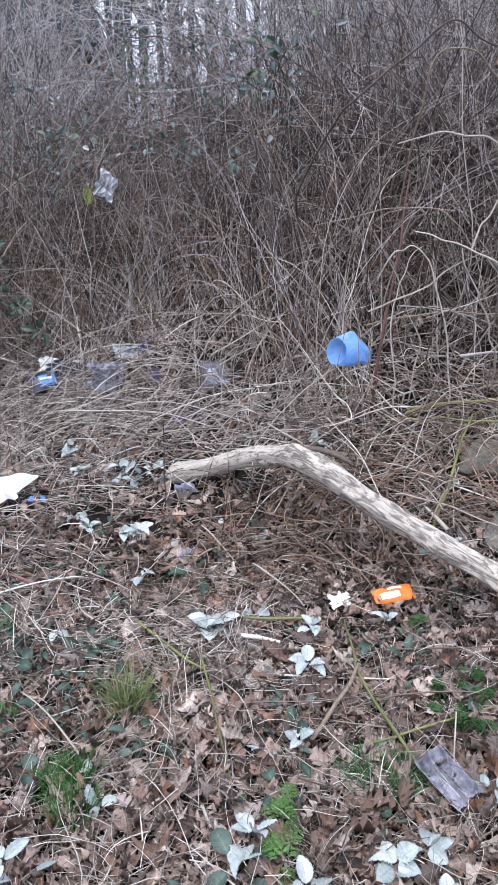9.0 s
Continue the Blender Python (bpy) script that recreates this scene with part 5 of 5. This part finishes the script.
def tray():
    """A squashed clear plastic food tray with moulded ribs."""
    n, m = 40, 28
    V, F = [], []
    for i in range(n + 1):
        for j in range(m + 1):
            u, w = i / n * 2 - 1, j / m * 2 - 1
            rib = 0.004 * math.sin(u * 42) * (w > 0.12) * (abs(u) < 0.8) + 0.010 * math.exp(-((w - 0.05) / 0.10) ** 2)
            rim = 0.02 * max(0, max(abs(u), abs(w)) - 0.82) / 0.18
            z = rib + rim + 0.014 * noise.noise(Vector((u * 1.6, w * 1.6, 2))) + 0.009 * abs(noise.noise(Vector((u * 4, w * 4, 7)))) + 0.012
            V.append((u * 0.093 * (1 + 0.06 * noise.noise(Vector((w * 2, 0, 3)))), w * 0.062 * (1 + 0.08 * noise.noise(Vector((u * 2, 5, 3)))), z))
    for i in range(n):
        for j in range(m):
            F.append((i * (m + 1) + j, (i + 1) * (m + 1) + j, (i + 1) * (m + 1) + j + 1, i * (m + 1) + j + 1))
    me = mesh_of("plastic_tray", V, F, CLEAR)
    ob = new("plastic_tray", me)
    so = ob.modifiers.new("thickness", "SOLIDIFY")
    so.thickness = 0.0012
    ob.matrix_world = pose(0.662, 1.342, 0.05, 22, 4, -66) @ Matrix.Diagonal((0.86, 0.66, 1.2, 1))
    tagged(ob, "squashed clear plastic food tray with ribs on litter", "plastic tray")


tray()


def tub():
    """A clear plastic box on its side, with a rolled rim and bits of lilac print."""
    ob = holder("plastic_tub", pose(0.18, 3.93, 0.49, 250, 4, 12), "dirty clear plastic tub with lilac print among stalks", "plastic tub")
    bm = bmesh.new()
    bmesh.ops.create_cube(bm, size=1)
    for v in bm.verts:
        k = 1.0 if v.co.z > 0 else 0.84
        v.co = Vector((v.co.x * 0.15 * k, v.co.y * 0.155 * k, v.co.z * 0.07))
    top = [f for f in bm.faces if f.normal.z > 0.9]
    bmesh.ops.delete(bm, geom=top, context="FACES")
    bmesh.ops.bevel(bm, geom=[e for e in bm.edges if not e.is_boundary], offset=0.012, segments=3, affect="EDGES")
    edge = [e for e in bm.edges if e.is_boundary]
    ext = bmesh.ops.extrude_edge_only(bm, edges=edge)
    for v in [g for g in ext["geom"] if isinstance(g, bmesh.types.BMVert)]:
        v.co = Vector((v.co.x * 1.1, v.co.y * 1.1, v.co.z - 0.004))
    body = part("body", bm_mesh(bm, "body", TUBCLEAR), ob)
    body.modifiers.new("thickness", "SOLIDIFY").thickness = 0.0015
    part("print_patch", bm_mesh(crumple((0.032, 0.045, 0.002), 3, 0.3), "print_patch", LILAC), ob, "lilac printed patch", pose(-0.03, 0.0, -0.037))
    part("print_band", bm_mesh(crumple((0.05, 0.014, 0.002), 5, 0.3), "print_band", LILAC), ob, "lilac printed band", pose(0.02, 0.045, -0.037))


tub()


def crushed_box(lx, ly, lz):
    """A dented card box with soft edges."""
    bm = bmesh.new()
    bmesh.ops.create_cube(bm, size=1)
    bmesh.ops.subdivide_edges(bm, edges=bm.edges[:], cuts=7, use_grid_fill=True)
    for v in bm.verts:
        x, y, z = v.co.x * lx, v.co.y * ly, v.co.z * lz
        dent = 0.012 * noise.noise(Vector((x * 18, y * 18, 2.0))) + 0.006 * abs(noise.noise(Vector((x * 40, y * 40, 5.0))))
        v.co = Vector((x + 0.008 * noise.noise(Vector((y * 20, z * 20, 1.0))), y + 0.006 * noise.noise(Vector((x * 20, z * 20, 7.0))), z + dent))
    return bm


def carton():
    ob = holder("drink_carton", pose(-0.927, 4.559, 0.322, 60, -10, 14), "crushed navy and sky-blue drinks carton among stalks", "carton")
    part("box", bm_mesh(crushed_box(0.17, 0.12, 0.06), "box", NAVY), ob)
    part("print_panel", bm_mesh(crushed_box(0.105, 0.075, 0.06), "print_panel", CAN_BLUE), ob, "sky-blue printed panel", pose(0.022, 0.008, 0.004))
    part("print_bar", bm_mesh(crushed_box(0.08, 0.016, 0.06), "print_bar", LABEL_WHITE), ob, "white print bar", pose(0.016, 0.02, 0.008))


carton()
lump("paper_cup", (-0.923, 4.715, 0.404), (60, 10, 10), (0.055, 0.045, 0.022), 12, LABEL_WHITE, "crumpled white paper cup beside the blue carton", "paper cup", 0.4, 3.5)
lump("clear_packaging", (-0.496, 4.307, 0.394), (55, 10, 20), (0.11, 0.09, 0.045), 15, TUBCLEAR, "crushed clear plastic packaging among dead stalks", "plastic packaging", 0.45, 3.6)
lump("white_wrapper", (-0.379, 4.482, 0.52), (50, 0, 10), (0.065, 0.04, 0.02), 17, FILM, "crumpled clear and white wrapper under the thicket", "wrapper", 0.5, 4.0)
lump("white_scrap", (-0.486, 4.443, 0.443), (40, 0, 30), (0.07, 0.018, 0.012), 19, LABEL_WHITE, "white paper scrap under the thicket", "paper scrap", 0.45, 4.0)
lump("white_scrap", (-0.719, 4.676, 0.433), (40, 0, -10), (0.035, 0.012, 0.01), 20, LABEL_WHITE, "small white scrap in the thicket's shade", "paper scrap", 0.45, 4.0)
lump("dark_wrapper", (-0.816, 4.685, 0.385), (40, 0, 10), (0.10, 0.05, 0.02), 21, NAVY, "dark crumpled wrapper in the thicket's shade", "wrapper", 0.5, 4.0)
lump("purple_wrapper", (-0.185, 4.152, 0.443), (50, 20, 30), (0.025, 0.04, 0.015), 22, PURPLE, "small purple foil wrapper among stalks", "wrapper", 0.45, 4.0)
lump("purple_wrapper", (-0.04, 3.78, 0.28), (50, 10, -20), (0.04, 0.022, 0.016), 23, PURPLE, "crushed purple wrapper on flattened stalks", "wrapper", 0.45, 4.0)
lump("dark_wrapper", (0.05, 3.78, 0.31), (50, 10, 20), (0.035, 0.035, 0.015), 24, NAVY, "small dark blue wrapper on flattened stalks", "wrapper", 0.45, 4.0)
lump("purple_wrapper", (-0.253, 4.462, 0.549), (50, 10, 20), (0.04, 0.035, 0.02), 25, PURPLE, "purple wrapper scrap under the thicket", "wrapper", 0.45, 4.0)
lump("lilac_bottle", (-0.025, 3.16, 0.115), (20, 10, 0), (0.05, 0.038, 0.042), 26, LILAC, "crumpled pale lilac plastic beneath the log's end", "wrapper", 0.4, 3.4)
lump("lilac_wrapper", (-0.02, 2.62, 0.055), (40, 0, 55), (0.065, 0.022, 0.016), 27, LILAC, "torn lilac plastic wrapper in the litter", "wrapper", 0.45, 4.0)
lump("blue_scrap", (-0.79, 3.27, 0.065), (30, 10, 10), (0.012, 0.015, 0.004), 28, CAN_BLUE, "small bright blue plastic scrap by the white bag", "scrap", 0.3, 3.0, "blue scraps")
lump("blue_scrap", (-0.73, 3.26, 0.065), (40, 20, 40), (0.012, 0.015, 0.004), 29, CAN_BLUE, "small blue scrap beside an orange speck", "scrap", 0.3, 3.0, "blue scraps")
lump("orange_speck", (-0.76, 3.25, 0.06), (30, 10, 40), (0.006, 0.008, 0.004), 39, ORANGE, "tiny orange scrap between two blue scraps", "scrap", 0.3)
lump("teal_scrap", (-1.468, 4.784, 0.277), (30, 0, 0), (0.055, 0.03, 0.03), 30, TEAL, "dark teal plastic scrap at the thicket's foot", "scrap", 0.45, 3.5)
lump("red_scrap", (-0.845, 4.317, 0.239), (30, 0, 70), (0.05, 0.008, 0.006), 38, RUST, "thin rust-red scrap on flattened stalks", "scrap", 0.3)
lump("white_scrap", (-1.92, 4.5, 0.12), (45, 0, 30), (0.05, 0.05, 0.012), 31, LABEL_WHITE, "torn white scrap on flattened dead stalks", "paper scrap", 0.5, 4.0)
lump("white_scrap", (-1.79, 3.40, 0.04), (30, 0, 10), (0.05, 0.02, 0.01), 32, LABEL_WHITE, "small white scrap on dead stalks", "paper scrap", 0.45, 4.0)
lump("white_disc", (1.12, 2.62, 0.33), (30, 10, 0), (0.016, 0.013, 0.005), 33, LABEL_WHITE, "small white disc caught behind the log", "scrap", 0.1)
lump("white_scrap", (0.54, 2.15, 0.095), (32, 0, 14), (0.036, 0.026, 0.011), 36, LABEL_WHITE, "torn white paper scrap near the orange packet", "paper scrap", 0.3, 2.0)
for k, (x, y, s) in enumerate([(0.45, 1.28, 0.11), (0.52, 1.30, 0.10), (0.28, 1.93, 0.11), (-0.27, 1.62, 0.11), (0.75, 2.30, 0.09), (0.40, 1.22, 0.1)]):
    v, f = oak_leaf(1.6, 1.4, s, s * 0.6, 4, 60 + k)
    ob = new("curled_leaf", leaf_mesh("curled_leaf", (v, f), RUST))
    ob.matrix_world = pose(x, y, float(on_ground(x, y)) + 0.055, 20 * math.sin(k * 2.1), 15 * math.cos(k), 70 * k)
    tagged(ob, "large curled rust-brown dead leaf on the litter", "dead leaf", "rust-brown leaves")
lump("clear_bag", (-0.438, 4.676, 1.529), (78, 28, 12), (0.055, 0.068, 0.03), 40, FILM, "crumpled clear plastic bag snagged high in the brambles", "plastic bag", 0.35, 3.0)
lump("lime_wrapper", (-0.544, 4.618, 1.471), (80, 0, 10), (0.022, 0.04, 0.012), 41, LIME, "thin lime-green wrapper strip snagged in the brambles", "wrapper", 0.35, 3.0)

• [Work to do]:
Copy out every line of the listing that includes the string "part".

• [Reply to the exercise]:
Continue the Blender Python (bpy) script that recreates this scene with part 5 of 5. This part finishes the script.
    body = part("body", bm_mesh(bm, "body", TUBCLEAR), ob)
    part("print_patch", bm_mesh(crumple((0.032, 0.045, 0.002), 3, 0.3), "print_patch", LILAC), ob, "lilac printed patch", pose(-0.03, 0.0, -0.037))
    part("print_band", bm_mesh(crumple((0.05, 0.014, 0.002), 5, 0.3), "print_band", LILAC), ob, "lilac printed band", pose(0.02, 0.045, -0.037))
    part("box", bm_mesh(crushed_box(0.17, 0.12, 0.06), "box", NAVY), ob)
    part("print_panel", bm_mesh(crushed_box(0.105, 0.075, 0.06), "print_panel", CAN_BLUE), ob, "sky-blue printed panel", pose(0.022, 0.008, 0.004))
    part("print_bar", bm_mesh(crushed_box(0.08, 0.016, 0.06), "print_bar", LABEL_WHITE), ob, "white print bar", pose(0.016, 0.02, 0.008))